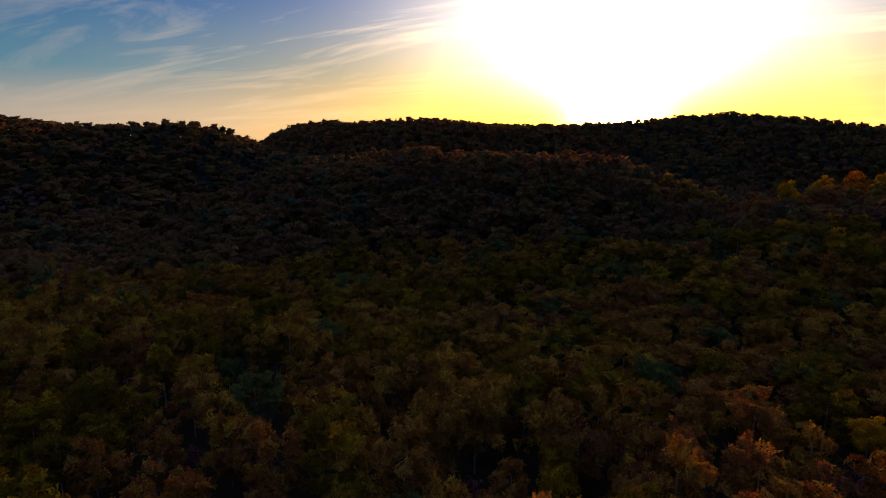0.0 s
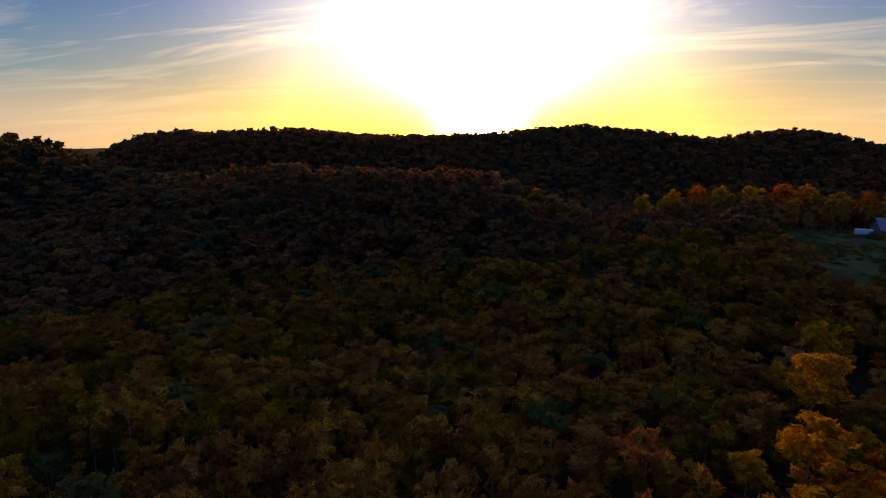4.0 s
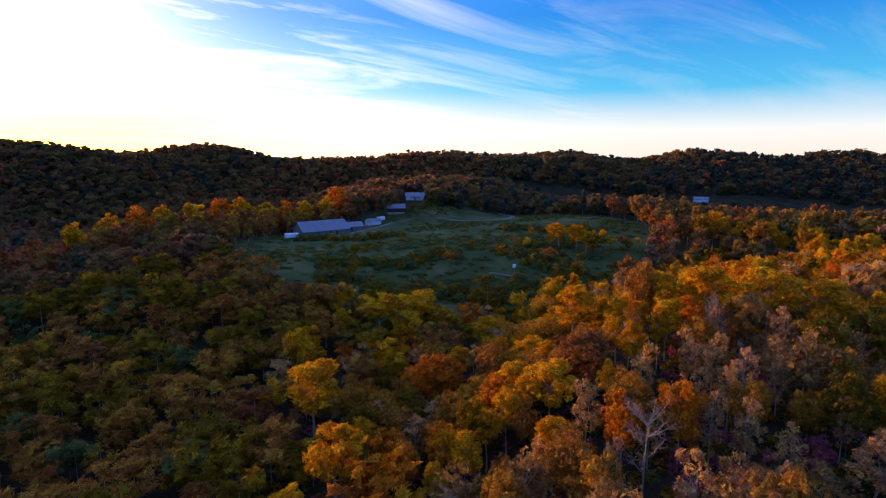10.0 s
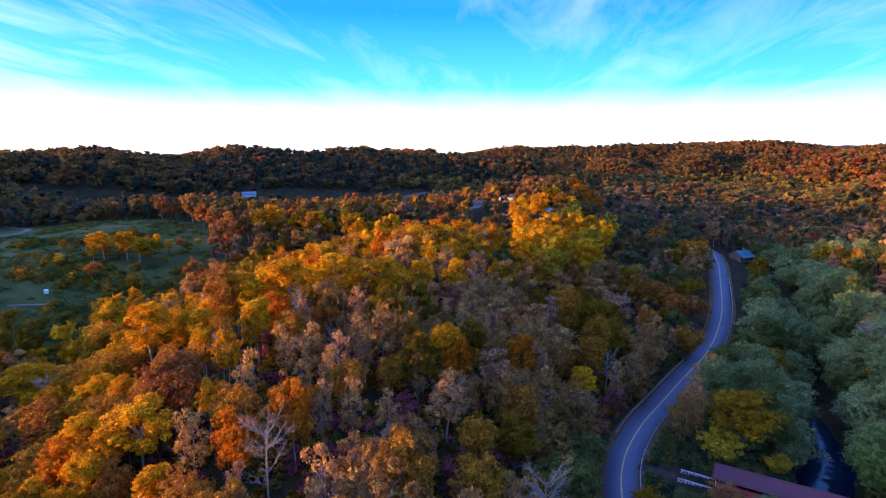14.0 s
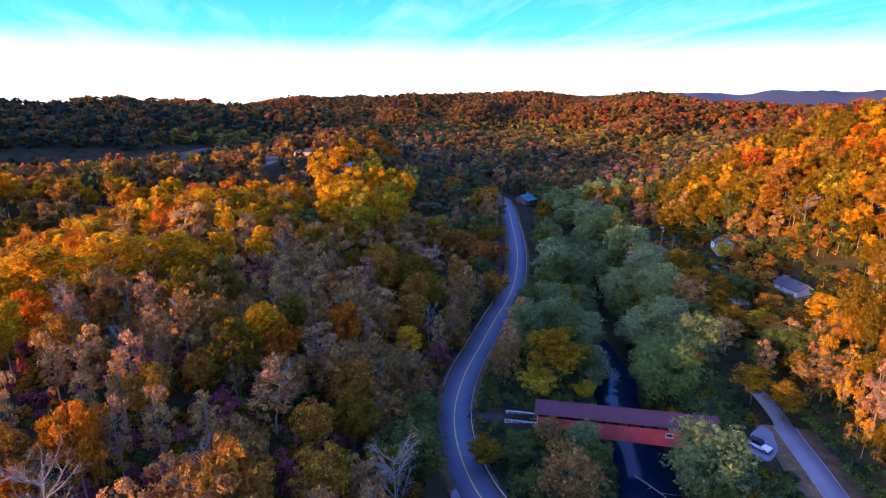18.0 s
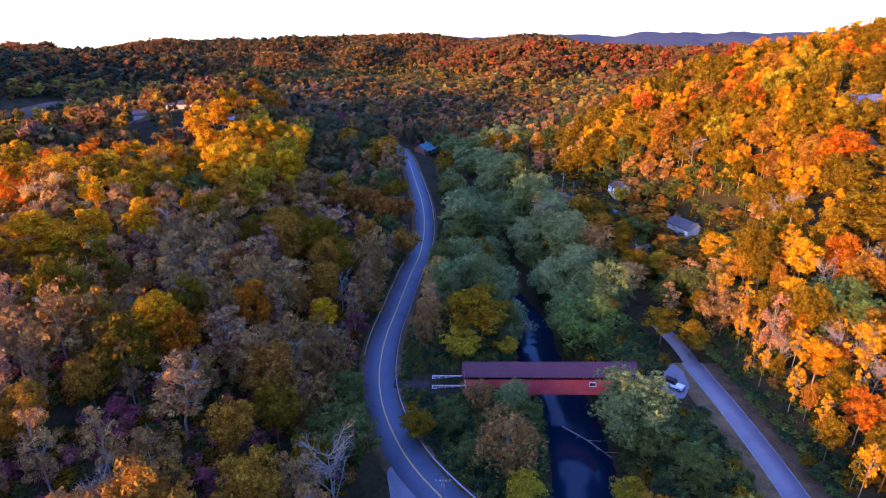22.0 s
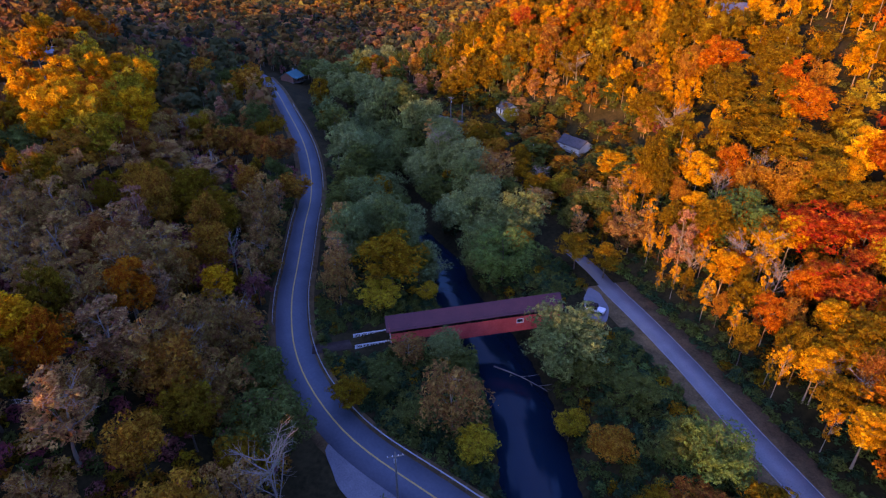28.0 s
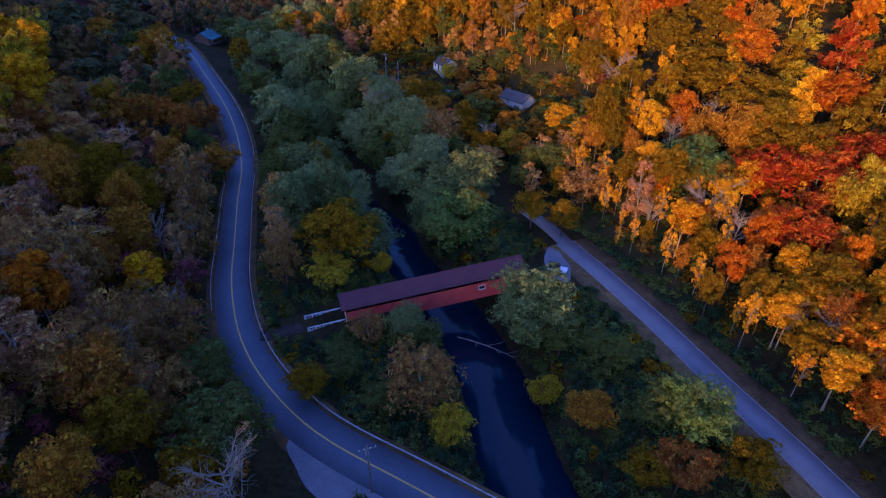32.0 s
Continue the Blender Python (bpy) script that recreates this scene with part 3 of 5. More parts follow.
        for y in (-half - 0.2, half + 0.06):
            bm = bmesh.new()
            box(bm, x - 0.03, y, -0.7, x + 0.15, y + 0.14, 3.0)
            part("corner_trim", bm, WHITE, root, "white corner board")
    bm = bmesh.new()
    for i in range(int(length / 0.45)):
        x = i * 0.45
        box(bm, x, -half + 0.1, -0.22 + 0.01 * (i % 3), x + 0.43, half - 0.1, -0.08 + 0.01 * (i % 3))
    box(bm, 0, -half, -0.75, length, -half + 0.35, -0.25)
    box(bm, 0, half - 0.35, -0.75, length, half, -0.25)
    box(bm, 0, -0.2, -0.75, length, 0.2, -0.25)
    part("deck", bm, PLANK, root, "dark planked deck on timber beams")
    for x0, x1, deep in ((-1.2, 0.6, 6.5), (length - 0.6, length + 1.5, 8.5)):
        bm = bmesh.new()
        rows = int(deep / 0.55)
        for r in range(rows):
            n = 5
            for i in range(n):
                w = (2 * half + 1.0) / n
                y = -half - 0.5 + i * w
                j = 0.03 * math.sin(r * 3.1 + i * 1.9)
                box(bm, x0 - j, y + 0.02, -0.8 - (r + 1) * 0.55 + 0.02, x1 + j, y + w - 0.02, -0.8 - r * 0.55)
        part("abutment", bm, CONCRETE, root, "block-built stone abutment")


build_bridge()


def build_approach():
    """Open deck span between the road bank and the covered bridge."""
    d = Vector((107.0, -40.2, 0.0)) - B0
    length = d.length
    root = new("approach_span")
    root.matrix_basis = Matrix.Translation(B0) @ Matrix.Rotation(math.atan2(d.y, d.x), 4, "Z")
    tagged(root, "short open bridge span with white lattice railings", "bridge span")
    bm = bmesh.new()
    for i in range(int(length / 0.4)):
        box(bm, 0.15 + i * 0.4, -1.75, -0.2, 0.15 + i * 0.4 + 0.38, 1.75, -0.06)
    part("deck", bm, PLANK, root, "dark grey planks")
    bm = bmesh.new()
    for y in (-1.6, 0, 1.6):
        box(bm, 0.1, y - 0.15, -0.75, length + 0.6, y + 0.15, -0.2)
    part("beam", bm, DARK, root)
    post = box_mesh("post", 0.14, 0.14, 1.25, WHITE, 0.01)
    n = 5
    for s in (-1, 1):
        for i in range(n + 1):
            shared("railing_post", post, root, Matrix.Translation((0.2 + i * (length - 0.3) / n, s * 1.82, -0.25)))
        for z in (0.12, 0.92):
            bm = bmesh.new()
            box(bm, 0.1, s * 1.82 - 0.05, z, length, s * 1.82 + 0.05, z + 0.13)
            part("rail", bm, WHITE, root, "white painted rail")
        bm = bmesh.new()
        cells = 12
        step = (length - 0.3) / cells
        for i in range(cells):
            for q in (-1, 1):
                mm = Matrix.Translation((0.2 + (i + 0.5) * step, s * 1.82, 0.58)) @ Matrix.Rotation(q * math.atan2(0.7, step), 4, "Y")
                box(bm, -0.44, -0.02, -0.03, 0.44, 0.02, 0.03, mm)
        part("lattice", bm, WHITE, root, "white crossed railing bars")


build_approach()

# ---------------------------------------------------------------- road edges
GRAVEL_PATCHES = (("gravel_apron", 75.0, -25.2, 12.0, 5.4, 0.11, 0.0), ("bridge_forecourt", 80.9, -83.9, 6.6, 2.5, -0.85, 2.98))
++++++
Reproduce each line word for word and drop the pictures.

● **Task response**
0.0 s
4.0 s
10.0 s
14.0 s
18.0 s
22.0 s
28.0 s
32.0 s
Continue the Blender Python (bpy) script that recreates this scene with part 3 of 5. More parts follow.
        for y in (-half - 0.2, half + 0.06):
            bm = bmesh.new()
            box(bm, x - 0.03, y, -0.7, x + 0.15, y + 0.14, 3.0)
            part("corner_trim", bm, WHITE, root, "white corner board")
    bm = bmesh.new()
    for i in range(int(length / 0.45)):
        x = i * 0.45
        box(bm, x, -half + 0.1, -0.22 + 0.01 * (i % 3), x + 0.43, half - 0.1, -0.08 + 0.01 * (i % 3))
    box(bm, 0, -half, -0.75, length, -half + 0.35, -0.25)
    box(bm, 0, half - 0.35, -0.75, length, half, -0.25)
    box(bm, 0, -0.2, -0.75, length, 0.2, -0.25)
    part("deck", bm, PLANK, root, "dark planked deck on timber beams")
    for x0, x1, deep in ((-1.2, 0.6, 6.5), (length - 0.6, length + 1.5, 8.5)):
        bm = bmesh.new()
        rows = int(deep / 0.55)
        for r in range(rows):
            n = 5
            for i in range(n):
                w = (2 * half + 1.0) / n
                y = -half - 0.5 + i * w
                j = 0.03 * math.sin(r * 3.1 + i * 1.9)
                box(bm, x0 - j, y + 0.02, -0.8 - (r + 1) * 0.55 + 0.02, x1 + j, y + w - 0.02, -0.8 - r * 0.55)
        part("abutment", bm, CONCRETE, root, "block-built stone abutment")


build_bridge()


def build_approach():
    """Open deck span between the road bank and the covered bridge."""
    d = Vector((107.0, -40.2, 0.0)) - B0
    length = d.length
    root = new("approach_span")
    root.matrix_basis = Matrix.Translation(B0) @ Matrix.Rotation(math.atan2(d.y, d.x), 4, "Z")
    tagged(root, "short open bridge span with white lattice railings", "bridge span")
    bm = bmesh.new()
    for i in range(int(length / 0.4)):
        box(bm, 0.15 + i * 0.4, -1.75, -0.2, 0.15 + i * 0.4 + 0.38, 1.75, -0.06)
    part("deck", bm, PLANK, root, "dark grey planks")
    bm = bmesh.new()
    for y in (-1.6, 0, 1.6):
        box(bm, 0.1, y - 0.15, -0.75, length + 0.6, y + 0.15, -0.2)
    part("beam", bm, DARK, root)
    post = box_mesh("post", 0.14, 0.14, 1.25, WHITE, 0.01)
    n = 5
    for s in (-1, 1):
        for i in range(n + 1):
            shared("railing_post", post, root, Matrix.Translation((0.2 + i * (length - 0.3) / n, s * 1.82, -0.25)))
        for z in (0.12, 0.92):
            bm = bmesh.new()
            box(bm, 0.1, s * 1.82 - 0.05, z, length, s * 1.82 + 0.05, z + 0.13)
            part("rail", bm, WHITE, root, "white painted rail")
        bm = bmesh.new()
        cells = 12
        step = (length - 0.3) / cells
        for i in range(cells):
            for q in (-1, 1):
                mm = Matrix.Translation((0.2 + (i + 0.5) * step, s * 1.82, 0.58)) @ Matrix.Rotation(q * math.atan2(0.7, step), 4, "Y")
                box(bm, -0.44, -0.02, -0.03, 0.44, 0.02, 0.03, mm)
        part("lattice", bm, WHITE, root, "white crossed railing bars")


build_approach()

# ---------------------------------------------------------------- road edges
GRAVEL_PATCHES = (("gravel_apron", 75.0, -25.2, 12.0, 5.4, 0.11, 0.0), ("bridge_forecourt", 80.9, -83.9, 6.6, 2.5, -0.85, 2.98))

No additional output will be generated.